I have to calculate a binary distribution. Normally I would use a table in the back of my Statistics textbook or just crunch the numbers on a few (or quite a few) terms from the sum, but the latter is tedious. The table only has sums from $k=0,n$ where $0<p\le0.5$. I have $p=0.7$.
My question is, how can I rewrite the formula so that the $p$ I am working with is less than or equal to $0.5$? I know the following is true for my problem:
$$P(Y_7\leq \pi_{0.7})=\sum_7^\infty \binom{8}{k}(0.7)^k(0.3)^{8-k}=1 - \sum_0^6 \binom{8}{k}(0.7)^k (0.3)^{8-k}$$
This is NOT hard to solve manually, but I would appreciate, moving forward, a means to convert $p=0.7$ into $p=0.3$ so I can use the table instead of crunching all the terms myself. I have tried several times and I am missing something.
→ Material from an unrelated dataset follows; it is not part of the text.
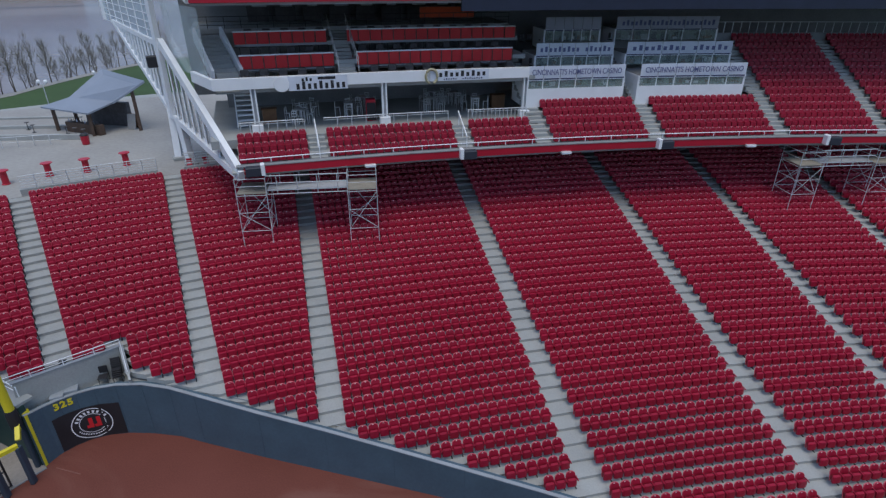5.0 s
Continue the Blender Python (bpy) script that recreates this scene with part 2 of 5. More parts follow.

Thank you.
You've mistaken the word "binary" for "binomial".
You have $$ \sum_{k=7}^8 \binom 8 k (0.7)^k (0.3)^{8-k} = 1 - \sum_{k=0}^6 \binom 8 k (0.7)^k (0.3)^{8-k} $$ but also $$ \sum_{k=7}^8 \binom 8 k (0.7)^k (1-0.7)^{8-k} = \sum_{\ell=0}^1 \binom 8 \ell (1-0.3)^{8-\ell} (0.3)^\ell. $$ If $Y \sim \operatorname{Binomial}(8,0.7)$ then $8-Y\sim\operatorname{Binomial}(8, 1-0.7).$ That is why the table only goes up to $0.5$.